Elizabeth Colbert Busch ran a confident campaign, relentlessly running as an “independent businesswoman” who would vote her district and be a centrist voice devoted to calming hyperpartisan discord in Congress. She was rewarded with the most competitive congressional general election the First District has had since 1980. But her initial success in polls might have created an overconfidence that put her campaign on the defense, trying not to lose rather than trying to win. She agreed to only one debate and in the final day of the election kept a minimal campaign schedule while Sanford stuck to a tireless calendar, with 10 scheduled stops.
Perhaps the only truly transferable lesson here is a reinforcement of the old adage “all politics is local” and in politics, as in sports, the best defense is a good offense.
“The Colbert Busch team ran like their party won 58-40 last November,” said Shawn Drury, political editor of South Carolina Patch.com, which provided the most detailed coverage of the campaign and hosted the sole debate (which I participated in). “And they were stunned by the degree to which Republicans turned out for the special election.”
From the start of this unlikely campaign, Sanford has been easy to underestimate. His well-chronicled scandal, which brought “hiking the Appalachian Trail” into the lexicon, obscured his ability to connect with low-country voters. There’s a reason Sanford has never lost an election, and during the crowded GOP primaries I was struck by the way local voters called him “Mark” rather than “Governor”—and his evident mastery of policy details helped him stand out from the pack. For all the easy accusations of hypocrisy, Sanford had never been a social conservative Bible-thumper as much as strident fiscal conservative who was railing against the deficit and debt while arguing for entitlement reform back in the 1990s.
All this translated to Sanford outperforming polls throughout this campaign by considerable margins. Some voters were reluctant to tell pollsters they would pull the lever for as scandal-scarred a candidate as Sanford, but in the end they did.
Sanford has been granted the rarest thing in political life—a second chance. He will have to earn this opportunity by following through on his promise to be more humble and empathetic in office. He will enter Congress with seniority and a chance to steer debates in a constructive rather than inflammatory way. No doubt some politicians—I’m looking at you, Anthony Weiner—will take too much comfort from Sanford’s victory and be tempted to pursue their own premature redemption campaign.
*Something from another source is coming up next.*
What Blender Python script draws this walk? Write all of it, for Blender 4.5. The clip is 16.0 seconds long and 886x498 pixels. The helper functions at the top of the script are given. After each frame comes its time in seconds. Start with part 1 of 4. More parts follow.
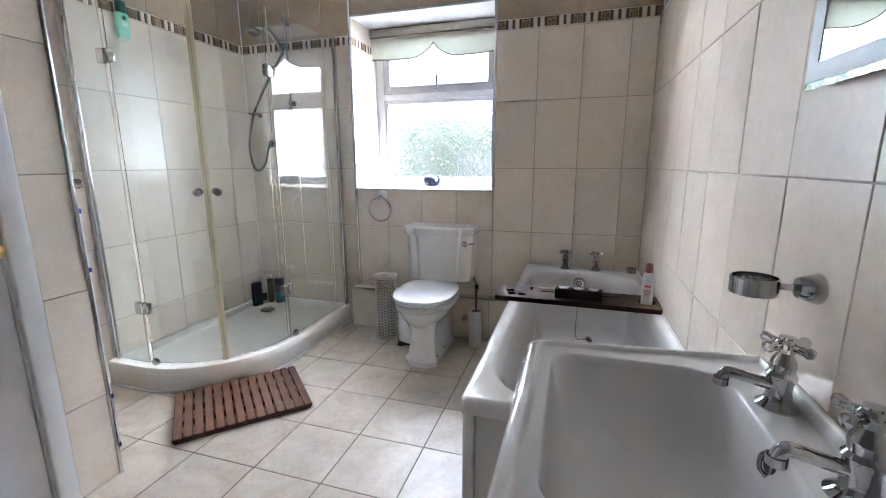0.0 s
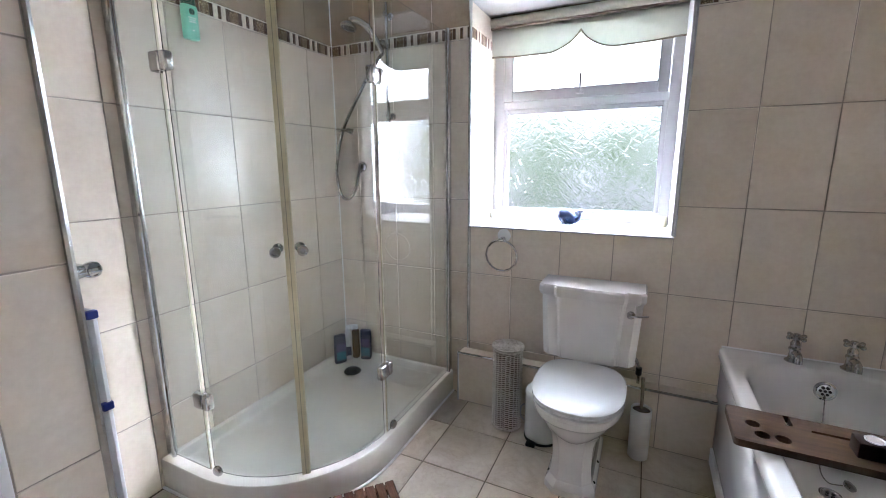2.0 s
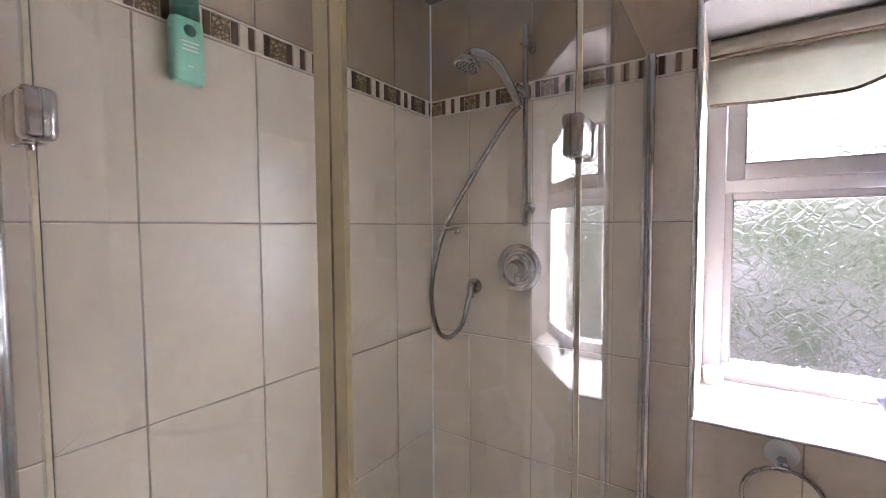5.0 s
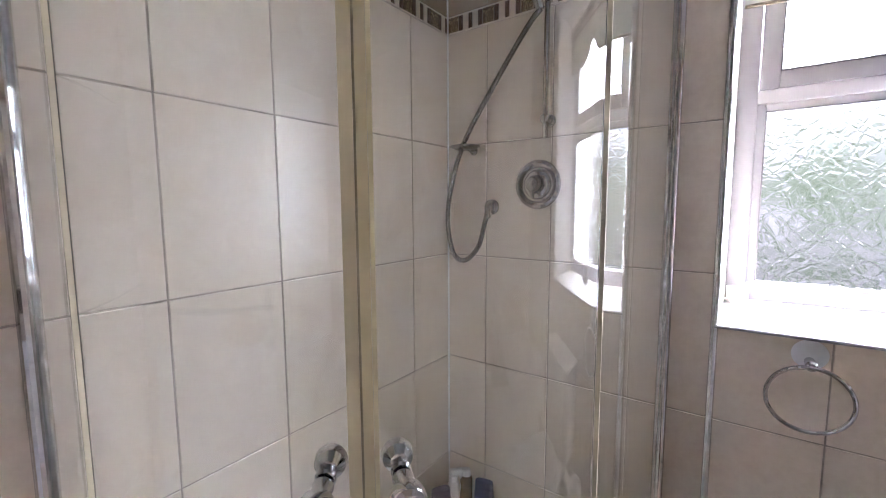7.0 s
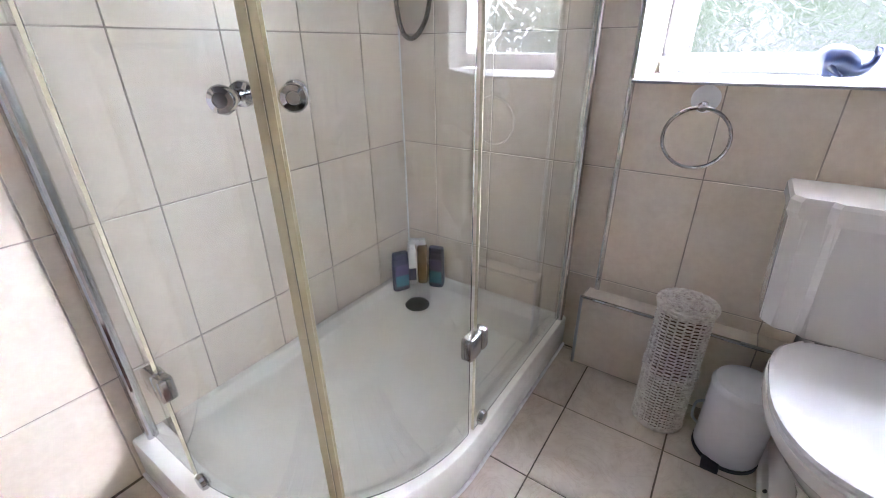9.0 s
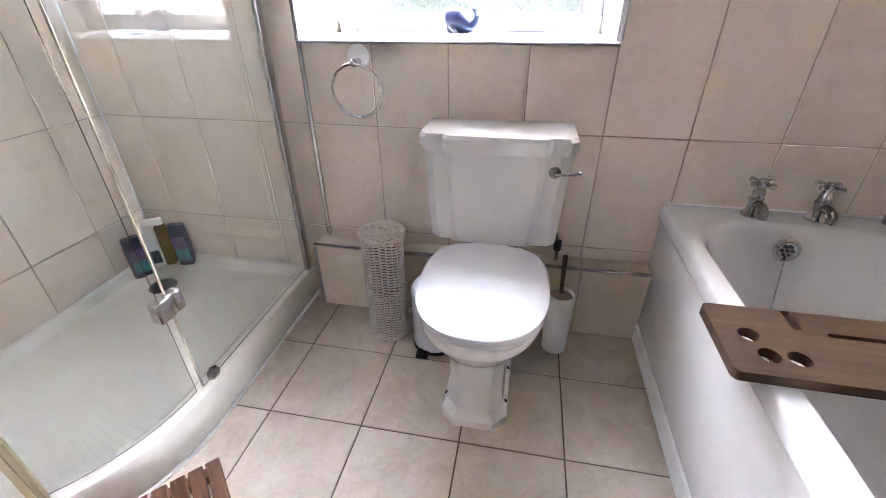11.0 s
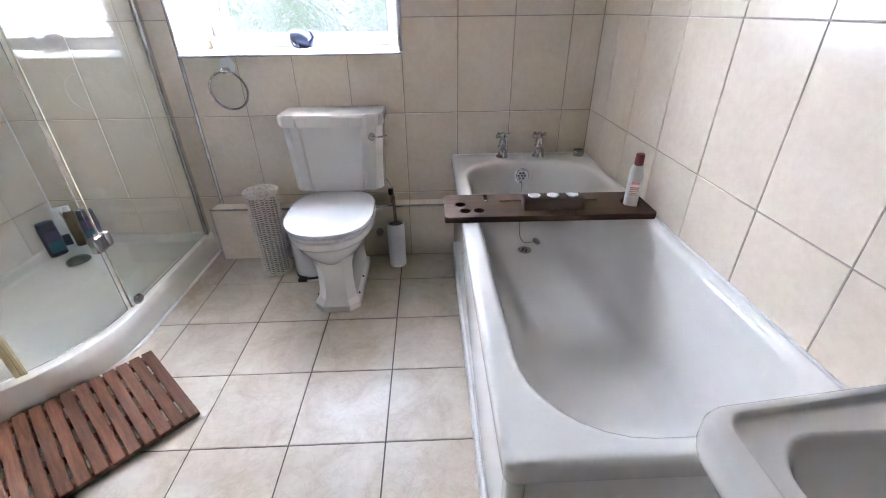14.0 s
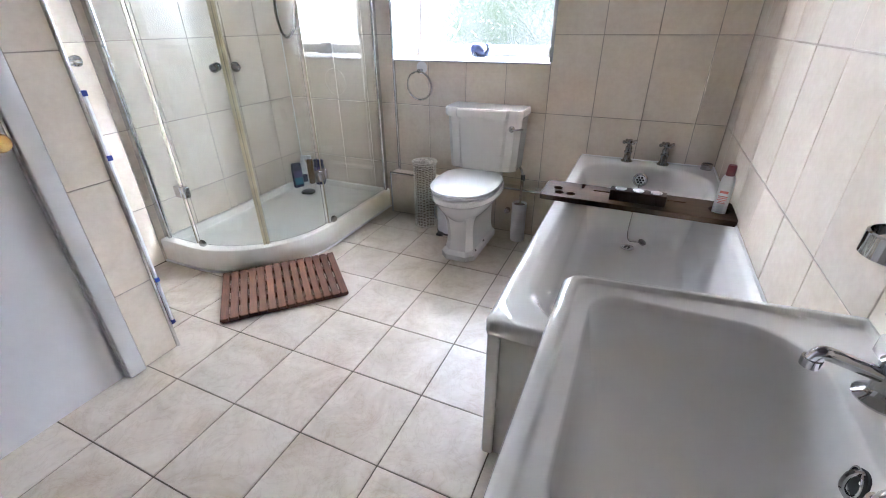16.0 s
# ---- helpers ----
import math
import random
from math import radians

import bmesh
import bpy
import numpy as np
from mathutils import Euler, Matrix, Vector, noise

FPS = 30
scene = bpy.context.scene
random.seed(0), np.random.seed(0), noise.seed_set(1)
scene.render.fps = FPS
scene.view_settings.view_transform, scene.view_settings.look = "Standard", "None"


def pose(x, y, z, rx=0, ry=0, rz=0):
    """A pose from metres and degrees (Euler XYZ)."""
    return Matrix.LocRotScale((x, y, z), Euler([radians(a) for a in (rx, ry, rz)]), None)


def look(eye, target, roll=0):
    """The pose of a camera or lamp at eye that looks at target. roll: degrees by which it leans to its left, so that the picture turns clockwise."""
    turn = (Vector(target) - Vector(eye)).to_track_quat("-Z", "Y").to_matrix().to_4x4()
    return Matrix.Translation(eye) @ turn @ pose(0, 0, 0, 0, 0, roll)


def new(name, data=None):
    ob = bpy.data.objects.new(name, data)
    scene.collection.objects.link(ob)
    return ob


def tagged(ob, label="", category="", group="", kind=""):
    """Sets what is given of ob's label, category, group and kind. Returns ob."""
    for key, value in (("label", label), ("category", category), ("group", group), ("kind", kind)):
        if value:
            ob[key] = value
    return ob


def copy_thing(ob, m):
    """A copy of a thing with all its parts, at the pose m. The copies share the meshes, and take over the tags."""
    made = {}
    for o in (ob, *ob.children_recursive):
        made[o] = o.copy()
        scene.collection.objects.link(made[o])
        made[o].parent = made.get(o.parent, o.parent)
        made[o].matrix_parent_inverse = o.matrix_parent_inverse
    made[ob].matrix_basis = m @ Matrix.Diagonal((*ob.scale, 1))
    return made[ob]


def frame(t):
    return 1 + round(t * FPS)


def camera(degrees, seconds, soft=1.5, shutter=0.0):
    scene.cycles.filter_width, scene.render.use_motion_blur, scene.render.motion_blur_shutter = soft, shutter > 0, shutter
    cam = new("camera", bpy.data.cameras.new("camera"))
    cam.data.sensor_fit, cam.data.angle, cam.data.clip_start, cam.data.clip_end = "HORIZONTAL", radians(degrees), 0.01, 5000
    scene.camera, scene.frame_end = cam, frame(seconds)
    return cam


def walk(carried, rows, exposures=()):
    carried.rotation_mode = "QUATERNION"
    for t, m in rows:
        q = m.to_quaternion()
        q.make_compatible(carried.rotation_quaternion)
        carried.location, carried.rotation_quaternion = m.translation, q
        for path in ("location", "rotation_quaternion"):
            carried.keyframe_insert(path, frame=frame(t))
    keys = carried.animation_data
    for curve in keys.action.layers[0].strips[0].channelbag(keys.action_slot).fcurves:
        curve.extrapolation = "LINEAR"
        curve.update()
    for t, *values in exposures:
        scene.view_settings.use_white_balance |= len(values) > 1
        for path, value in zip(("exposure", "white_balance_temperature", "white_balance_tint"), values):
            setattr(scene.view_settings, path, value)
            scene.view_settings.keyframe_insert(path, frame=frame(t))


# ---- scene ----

The takeaway isn’t that scandals don’t matter, but that voters can put them in perspective. Perhaps the most transferable lesson is a reinforcement of the old adage “all politics is local” and the idea that in politics, as in sports, the best defense is a good offense.
For Sanford, the personal and political drama is not over. On Thursday, the congressman-elect is scheduled to appear in court to answer trespassing charges against his ex-wife. Then he will head back to the House of Representatives, where his career began almost 20 years ago—older and, presumably, wiser.